14 Fun Facts About South Carolina

Most folks know South Carolina for its warm, sandy beaches, beautiful mountains, and its reputation as being the first to secede from the Union in 1860. But there are many more interesting tidbits about this southern state that are rarely discussed—but definitely should be. So think outside the beach, and take a look at these 14 fun facts about South Carolina:

1. Take a drive

Loadmaster (David R. Tribble) This image was made by Loadmaster (David R. Tribble) Email the author: David R. Tribble Also see my personal gallery at Google Picasa, Myrtle-Beach-SC-0836, CC BY-SA 3.0

It takes 5 hours and 15 minutes to drive from South Carolina’s westernmost town of Long Creek to the east coast city of Myrtle Beach. 

2. A first battle site

Fort Sumter in Charleston was the first battle site of the Civil War. Shots were fired on April 12, 1861, by confederate soldiers, and the battle lasted through the day.

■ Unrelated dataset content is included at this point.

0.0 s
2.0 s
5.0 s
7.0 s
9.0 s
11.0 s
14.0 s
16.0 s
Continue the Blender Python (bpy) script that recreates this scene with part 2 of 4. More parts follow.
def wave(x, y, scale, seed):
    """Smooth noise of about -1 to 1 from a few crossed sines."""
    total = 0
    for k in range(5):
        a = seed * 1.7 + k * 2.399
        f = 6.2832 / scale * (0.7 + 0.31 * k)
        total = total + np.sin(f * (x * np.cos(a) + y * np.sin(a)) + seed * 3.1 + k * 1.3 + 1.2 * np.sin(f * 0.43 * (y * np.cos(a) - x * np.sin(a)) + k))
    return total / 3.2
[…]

Confederates then surrendered on April 13, as their supply line had been severed. 

3. Mice on Main

Main Street in Greenville is crawling with nine tiny mice sculptures, hidden in the stretch between the Hyatt and the Westin Poinsett Hotel. “Mice on Main” is the brainchild of Jim Ryan, who got inspired from the nine mice hidden in the children’s book Goodnight Moon. 

4. An unlikely graveyard

There is a graveyard in the median of I-85. Around exit 95, upon a grassy knoll, there are eight marked headstones dating back to the 1800s. Unfortunately, this is a very busy section of the interstate, so proceed with caution. 

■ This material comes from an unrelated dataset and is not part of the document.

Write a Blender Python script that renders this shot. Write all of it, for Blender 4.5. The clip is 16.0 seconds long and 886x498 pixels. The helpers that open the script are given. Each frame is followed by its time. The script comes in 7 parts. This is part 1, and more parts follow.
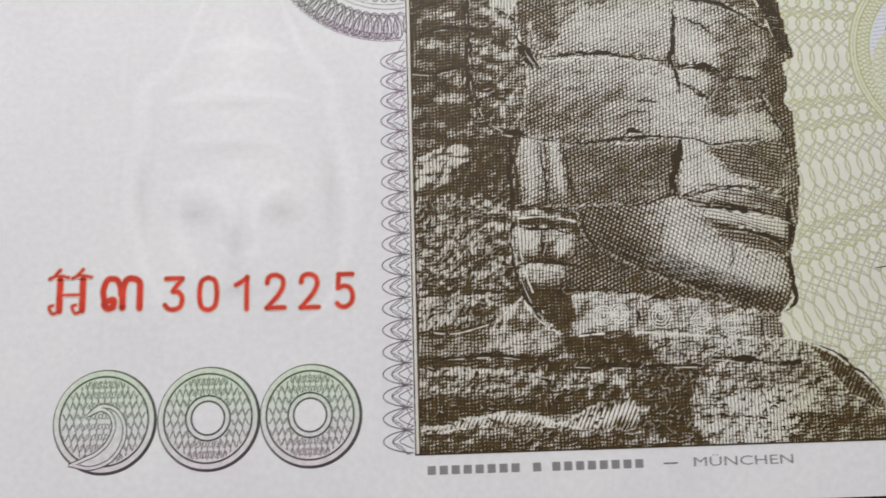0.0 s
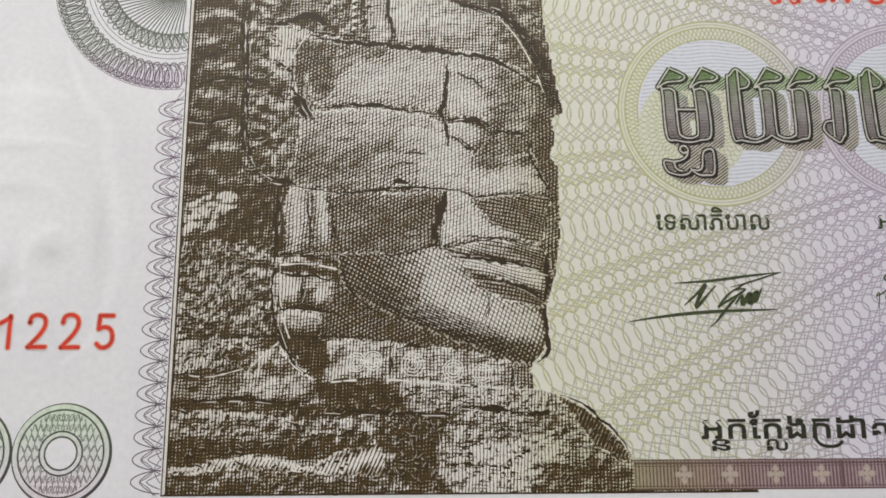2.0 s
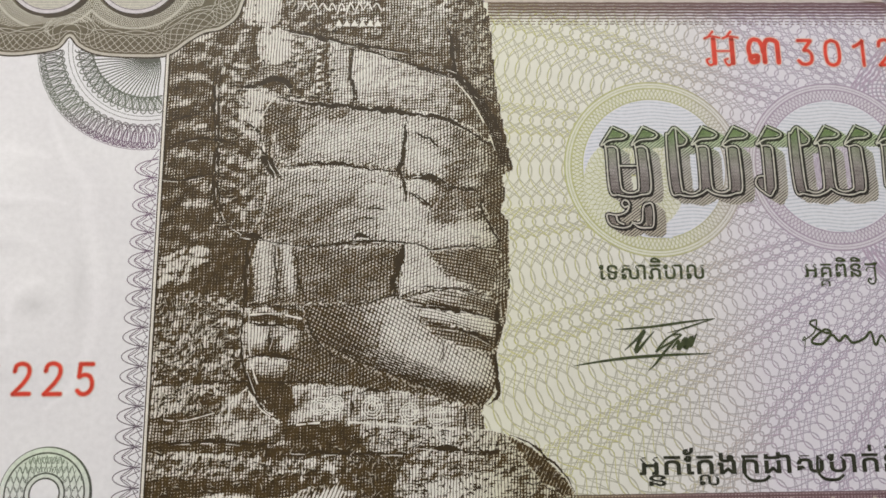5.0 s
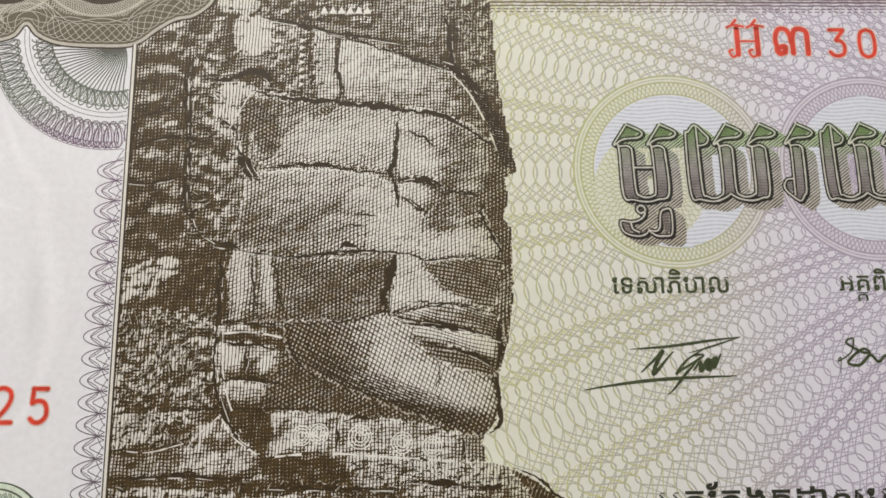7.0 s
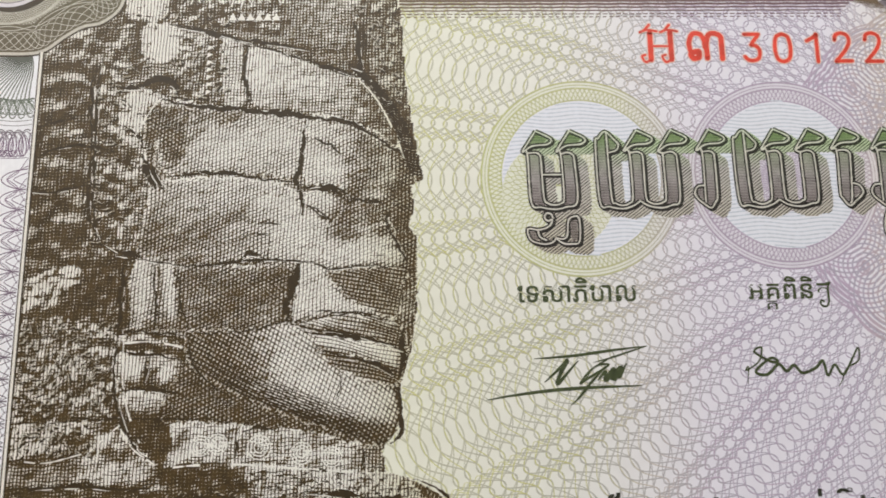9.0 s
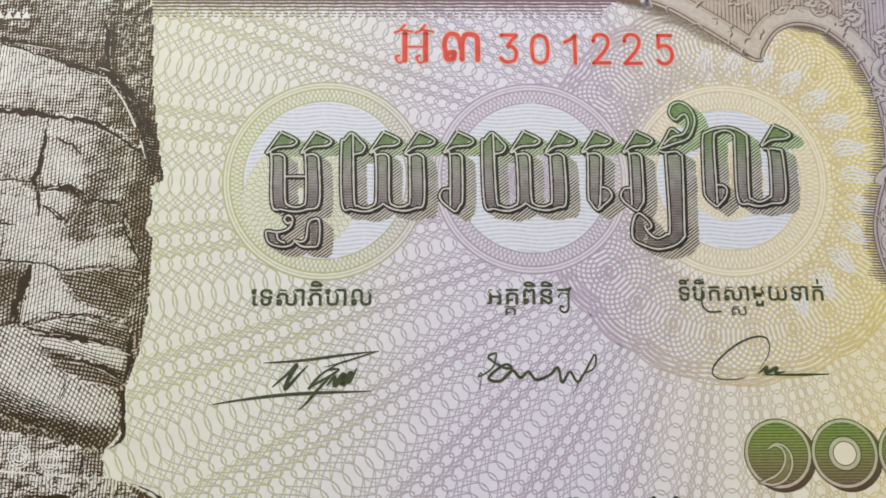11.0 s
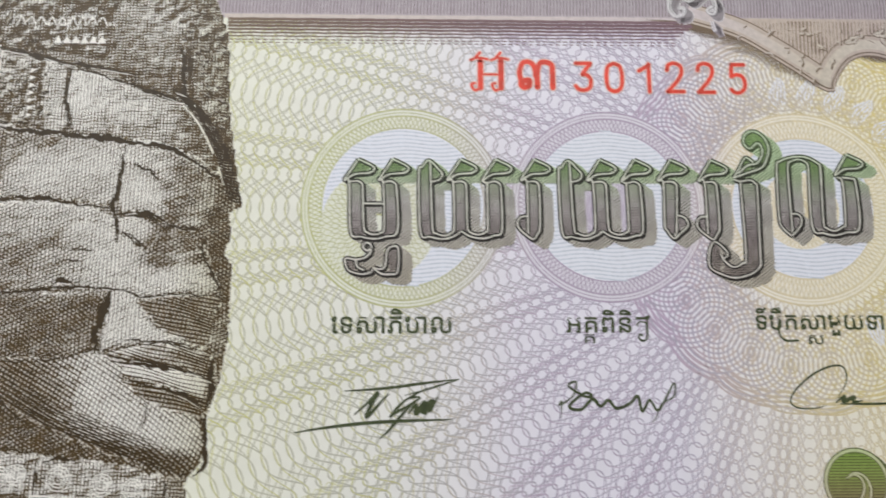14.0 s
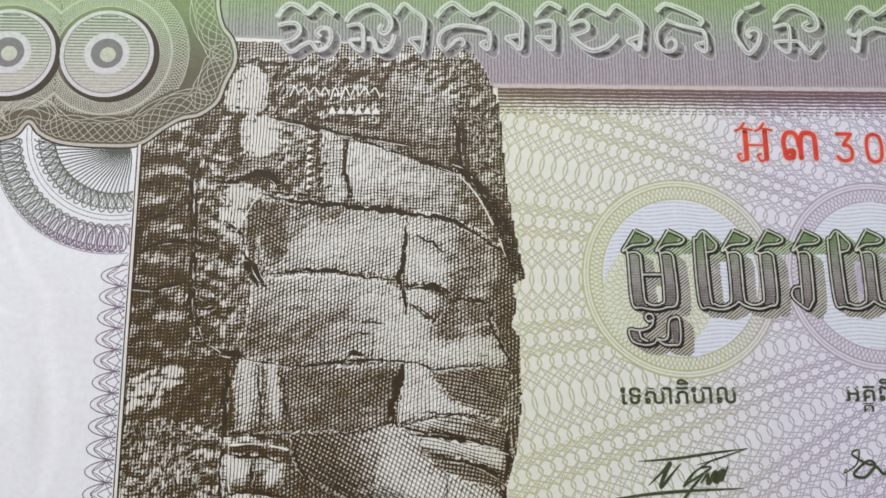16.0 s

5. Accidental nuclear bomb

A nuclear bomb was accidentally dropped from a plane at Mars Bluff near Florence in 1958. The impact of the explosive left a large crater spanning 75 feet in diameter. Luckily, no one was injured, though several people sustained injuries.

6. Drive-in movies

There are three drive-in movie theatres still operating in South Carolina: The Auto 25 Drive In in Greenwood, Highway 21 Drive In Movie Theater in Beaufort, and Monetta Drive In Theater in Monetta. 

7. Hollywood loves SC

South Carolina is no strangers to the lights, camera, and action of Hollywood. Areas throughout the state provided backdrops for blockbusters like “The Patriot,” “The Notebook,” “Deliverance,” and HBO’s “Eastbound and Down.” Several shining stars have also called this state home: Vanna White, Mary-Louise Parker, Anna Camp, and Stephen Colbert, to name a few. 

8. Big-name musicians

Hollywood scenery isn’t South Carolina’s only claim to fame. This state has also produced some top musical talent, like Hootie and the Blowfish, Edwin McCain, Dizzy Gillespie, Eartha Kitt, and Needtobreathe. 

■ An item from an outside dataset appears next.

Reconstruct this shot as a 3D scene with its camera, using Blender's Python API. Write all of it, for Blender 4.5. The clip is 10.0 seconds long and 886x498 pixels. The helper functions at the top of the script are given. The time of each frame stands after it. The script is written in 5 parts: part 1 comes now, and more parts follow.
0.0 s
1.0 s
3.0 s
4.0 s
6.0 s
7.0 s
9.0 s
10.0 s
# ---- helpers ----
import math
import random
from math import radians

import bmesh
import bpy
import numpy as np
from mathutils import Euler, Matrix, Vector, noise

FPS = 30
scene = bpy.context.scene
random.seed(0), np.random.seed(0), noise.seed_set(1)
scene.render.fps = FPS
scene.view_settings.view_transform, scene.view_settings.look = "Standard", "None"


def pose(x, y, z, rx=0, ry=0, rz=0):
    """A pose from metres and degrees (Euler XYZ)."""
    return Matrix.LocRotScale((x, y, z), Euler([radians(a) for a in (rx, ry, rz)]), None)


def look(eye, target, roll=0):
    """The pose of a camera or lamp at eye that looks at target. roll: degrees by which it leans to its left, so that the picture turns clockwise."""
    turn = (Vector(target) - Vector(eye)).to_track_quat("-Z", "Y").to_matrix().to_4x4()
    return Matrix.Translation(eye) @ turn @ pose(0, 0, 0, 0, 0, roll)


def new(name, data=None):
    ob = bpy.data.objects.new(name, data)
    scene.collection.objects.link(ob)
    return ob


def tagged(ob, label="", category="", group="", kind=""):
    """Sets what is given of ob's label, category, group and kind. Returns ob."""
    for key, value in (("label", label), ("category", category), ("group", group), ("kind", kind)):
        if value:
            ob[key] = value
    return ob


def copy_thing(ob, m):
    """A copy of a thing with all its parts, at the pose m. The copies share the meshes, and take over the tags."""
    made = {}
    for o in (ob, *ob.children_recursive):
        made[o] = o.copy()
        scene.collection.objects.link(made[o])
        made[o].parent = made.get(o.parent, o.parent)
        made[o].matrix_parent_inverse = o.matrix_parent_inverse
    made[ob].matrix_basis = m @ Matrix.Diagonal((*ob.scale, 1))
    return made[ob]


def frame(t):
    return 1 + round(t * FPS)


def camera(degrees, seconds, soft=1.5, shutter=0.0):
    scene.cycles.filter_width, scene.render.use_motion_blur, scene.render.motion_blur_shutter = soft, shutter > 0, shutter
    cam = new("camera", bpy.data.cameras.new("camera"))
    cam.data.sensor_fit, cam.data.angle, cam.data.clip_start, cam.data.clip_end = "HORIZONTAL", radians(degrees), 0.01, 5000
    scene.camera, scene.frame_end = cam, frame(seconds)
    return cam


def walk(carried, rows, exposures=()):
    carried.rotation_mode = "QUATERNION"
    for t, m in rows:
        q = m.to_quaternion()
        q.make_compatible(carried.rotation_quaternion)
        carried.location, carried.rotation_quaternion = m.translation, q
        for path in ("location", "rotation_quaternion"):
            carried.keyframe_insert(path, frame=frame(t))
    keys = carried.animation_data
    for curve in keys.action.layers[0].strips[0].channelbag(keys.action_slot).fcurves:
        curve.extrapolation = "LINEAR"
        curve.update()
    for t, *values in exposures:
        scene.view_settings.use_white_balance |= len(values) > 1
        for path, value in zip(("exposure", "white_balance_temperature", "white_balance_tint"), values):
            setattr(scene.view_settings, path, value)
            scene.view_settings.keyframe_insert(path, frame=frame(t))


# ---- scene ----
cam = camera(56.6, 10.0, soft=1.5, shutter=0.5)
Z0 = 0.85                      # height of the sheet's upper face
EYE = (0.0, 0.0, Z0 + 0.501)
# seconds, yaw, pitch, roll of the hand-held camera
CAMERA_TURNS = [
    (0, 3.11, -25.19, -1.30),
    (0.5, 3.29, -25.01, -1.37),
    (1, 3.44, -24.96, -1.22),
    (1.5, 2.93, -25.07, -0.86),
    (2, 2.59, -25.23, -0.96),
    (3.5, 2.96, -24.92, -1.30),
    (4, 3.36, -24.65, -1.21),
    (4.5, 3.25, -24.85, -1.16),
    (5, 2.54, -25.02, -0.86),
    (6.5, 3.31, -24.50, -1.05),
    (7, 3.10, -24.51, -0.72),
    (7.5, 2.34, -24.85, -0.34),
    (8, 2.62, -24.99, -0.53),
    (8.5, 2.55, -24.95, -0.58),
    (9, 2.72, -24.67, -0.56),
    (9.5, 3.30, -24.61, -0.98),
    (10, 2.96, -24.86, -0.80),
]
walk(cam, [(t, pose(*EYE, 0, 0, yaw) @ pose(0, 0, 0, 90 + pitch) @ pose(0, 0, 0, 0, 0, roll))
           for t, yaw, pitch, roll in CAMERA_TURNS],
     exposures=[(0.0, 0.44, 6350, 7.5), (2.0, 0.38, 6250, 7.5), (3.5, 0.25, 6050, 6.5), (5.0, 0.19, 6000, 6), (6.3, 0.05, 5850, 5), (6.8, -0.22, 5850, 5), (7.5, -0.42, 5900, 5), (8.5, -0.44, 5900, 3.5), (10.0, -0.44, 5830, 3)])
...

9. First moonshine distillery

The state’s first legal moonshine distillery, Palmetto Moonshine, is located right across from the courthouse in Anderson. They’ve got quite a history of making the stuff, too—long before it became legal! The owners, Trey and Bryan Boggs, are carrying on a decades-long tradition of a relative who ran a bootleg moonshine business. The only difference is now Uncle Sam gets his cut. 

10. Strange towns

South Carolina has its share of weird town names. You can visit places with names like Due West, Ninety Six, Lucknow, Spiderweb, Graves, Coosawatchie, and Coward.

11. A real castle

There is an authentic castle on Paris Mountain near Greenville. Built in 1902 for a German baroness, the castle had remained in the same family until 2010, when it was sold for just under two million. 

12. Charleston’s historic landmarks

Some of South Carolina’s most recognizable landmarks are the Ravenel Bridge, Rainbow Row, the Angel Oak Tree, and Boone Hall—all of which are located in or near Charleston. 

13. Go Tigers!

South Carolina has no major professional sports teams. However, they do boast one of the best college football teams in the country—all hail the Clemson Tigers. 

14. Morgan Island

Morgan Island is teeming with Rhesus monkeys. This isn’t a family-friendly destination, though. First of all, to gain access to the island, you have to be a monkey—no humans allowed (although you can kayak and fish close enough to the island to catch a glimpse of the primates). Second, these monkeys are being used in deep-dive research conducted by the National Institute of Allergy and Infectious Diseases. The colony has been around since the 1970s, and it continues to thrive with little intervention from the state.